In a report on the eve of a week-long ILO conference in Warsaw on employment and social security, the organisation said some pension, unemployment, health care and social assistance programmes risk becoming unaffordable in their present form.

Changes that will see the state's role reduce, with individuals asked to rely more on themselves are now widely seen as necessary, the ILO, a body usually seen as taking a collectivist view of welfare, said.

Earlier retirement and long life means pensions are now taking double the share of Western Europe's total government spending compared to levels of 25 years ago, and "controlling the growth of social expenditure is now a top priority for most European governments".

The overall weight of social spending "appears to some to have reached its limit", the ILO's report says, and to some to have already exceeded it. Yet further pressures from the growing number of elderly people and, in health care, from technological advance have to be accommodated. "While there are few signs in Western Europe of a widespread desire to roll back the level of the welfare state, there is equally little to warrant its further expansion."

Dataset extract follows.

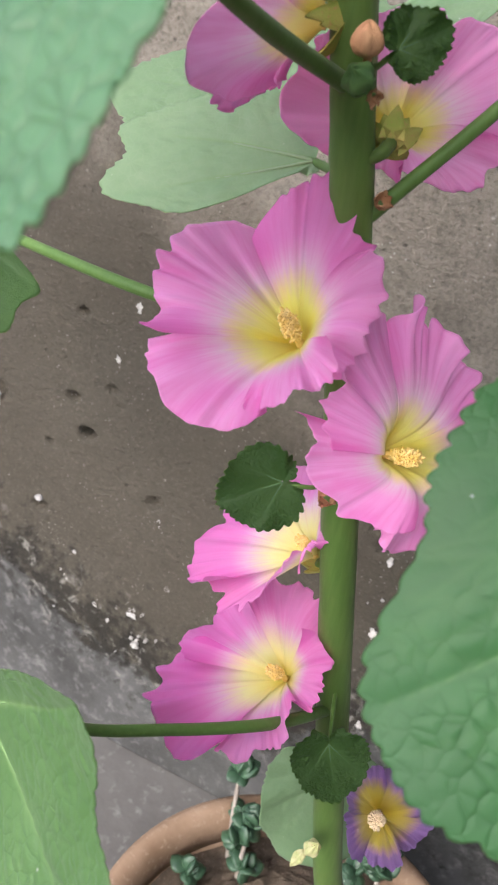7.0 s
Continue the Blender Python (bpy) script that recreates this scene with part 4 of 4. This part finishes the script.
def succulent(root, top, clusters, seed):
    """A small succulent: a pale crooked twig with whorls of plump dark leaves."""
    rng = np.random.default_rng(seed)
    ob = new("succulent")
    ob.location = root
    WORLD[ob.name] = Matrix.Translation(root)
    tagged(ob, "small dark green succulent on a pale twig in the pot", "succulent", "succulents in the pot")
    root, top = np.array(root), np.array(top)
    mid = (root + top) / 2 + rng.uniform(-0.006, 0.006, 3)
    tube("twig", [tuple(root), tuple(mid), tuple(top)], (0.0032, 0.0028, 0.002), TWIG, ob, count=16, sides=8, wob=0.06, seed=seed)
    for at, size in clusters:
        c = root + (top - root) * at + (rng.uniform(-0.012, 0.012, 3) if at < 0.95 else 0)
        for i in range(11):
            d = rng.normal(0, 1, 3) + (0, 0, 0.5)
            d /= np.linalg.norm(d)
            side = np.cross(d, (0.2, 0.1, 1))
            side /= np.linalg.norm(side)
            nrm = np.cross(side, d)
            L = 1.35 * size * rng.uniform(0.8, 1.2)
            s = np.linspace(0, 1, 7)
            ring = np.linspace(0, 2 * np.pi, 8, endpoint=False)
            w = 0.50 * L * np.sin(np.pi * np.clip(s * 0.93 + 0.05, 0, 1)) ** 0.8
            pts = np.concatenate([c + d * (L * q) + nrm * (0.15 * L * q * q) + np.outer(np.cos(ring) * k, side) + np.outer(np.sin(ring) * k * 0.35, nrm) for q, k in zip(s, w)])
            faces = [(a * 8 + b, a * 8 + (b + 1) % 8, (a + 1) * 8 + (b + 1) % 8, (a + 1) * 8 + b) for a in range(6) for b in range(8)] + [tuple(range(7, -1, -1)), tuple(range(48, 56))]
            part("succulent_leaf", mesh_from("succulent_leaf", pts, faces), SUCCULENT, ob)
    return ob


succulent((-0.080, 0.205, 0.205), (-0.097, 0.245, 0.300), ((1.0, 0.016), (0.55, 0.013), (0.1, 0.013)), 91)
succulent((-0.060, 0.19, 0.205), (-0.065, 0.216, 0.268), ((1.0, 0.016), (0.72, 0.015), (0.4, 0.014)), 92)
succulent((-0.105, 0.155, 0.205), (-0.108, 0.157, 0.222), ((1.0, 0.014),), 93)
succulent((0.088, 0.225, 0.205), (0.079, 0.262, 0.330), ((1.0, 0.014), (0.84, 0.016), (0.66, 0.017), (0.4, 0.016)), 94)
succulent((0.062, 0.225, 0.205), (0.060, 0.258, 0.300), ((1.0, 0.015), (0.75, 0.016), (0.4, 0.014)), 95)
succulent((0.10, 0.18, 0.205), (0.10, 0.19, 0.245), ((1.0, 0.016), (0.4, 0.014)), 96)

# ---- flakes of old paint on the wall ----
for n, (x, z, w, h, hollow) in enumerate(((-0.087, 1.152, 0.012, 0.026, False), (-0.100, 1.118, 0.022, 0.018, True), (-0.112, 1.108, 0.010, 0.012, False), (0.072, 0.824, 0.020, 0.014, False), (0.062, 0.814, 0.012, 0.007, False), (0.082, 0.793, 0.017, 0.016, True),
                                          (-0.332, 0.682, 0.011, 0.016, False), (-0.392, 0.674, 0.010, 0.013, False), (-0.592, 0.556, 0.017, 0.024, False), (-0.321, 0.462, 0.008, 0.018, False), (-0.017, 0.434, 0.011, 0.022, False), (0.004, 0.432, 0.007, 0.010, False),
                                          (-0.018, 0.540, 0.009, 0.020, False), (0.19, 0.706, 0.026, 0.016, False), (0.161, 0.680, 0.018, 0.010, False), (0.172, 0.955, 0.010, 0.014, False), (-0.012, 0.742, 0.006, 0.007, False), (-0.477, 1.091, 0.007, 0.008, False), (-0.309, 0.953, 0.008, 0.012, False),
                                          (-0.365, 0.748, 0.010, 0.020, False), (-0.522, 0.418, 0.014, 0.010, False), (-0.354, 0.285, 0.020, 0.014, False), (-0.347, 0.229, 0.016, 0.014, False), (-0.005, 0.282, 0.010, 0.018, False), (-0.30, 0.36, 0.010, 0.010, False))):
    chip(wall, x, z, 0.75 * w, 0.75 * h, 200 + n, hollow)
rng = np.random.default_rng(77)
for n, (x, z, spread, count) in enumerate(((0.18, 0.71, 0.03, 12), (-0.34, 0.25, 0.05, 16), (-0.46, 0.30, 0.05, 10), (-0.40, 0.33, 0.05, 8), (0.07, 0.80, 0.02, 5), (-0.02, 0.48, 0.04, 8))):
    for k in range(count):
        w = 0.0018 + 0.0045 * rng.random() ** 2
        chip(wall, x + spread * rng.standard_normal() * 0.7, z + spread * rng.standard_normal() * 0.7, w * rng.uniform(0.7, 1.3), w * rng.uniform(0.7, 1.6), 300 + 20 * n + k)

The report, however, includes tables showing that compared to most of the rest of Europe, the UK is relatively well placed. By 2030, just under 30 per cent of its population will be aged over 60 - a rise from around 20 per cent now - compared to figures of more than 33 per cent in the Netherlands, 35 per cent in Germany and nearly 36 per cent in Italy.

The UK currently spends just over 24 per cent of its GDP on social protection - more than Spain and Greece and almost two points above the European Union average - but appreciably less than than France on 27 per cent, Denmark on 28 per cent and Sweden on 33 per cent. The UK also has large sums - some pounds 500bn on Government figures - already invested in private and occupational pension schemes, a far higher proportion than in any other EU country where the state remains overwhelmingly the pension provider.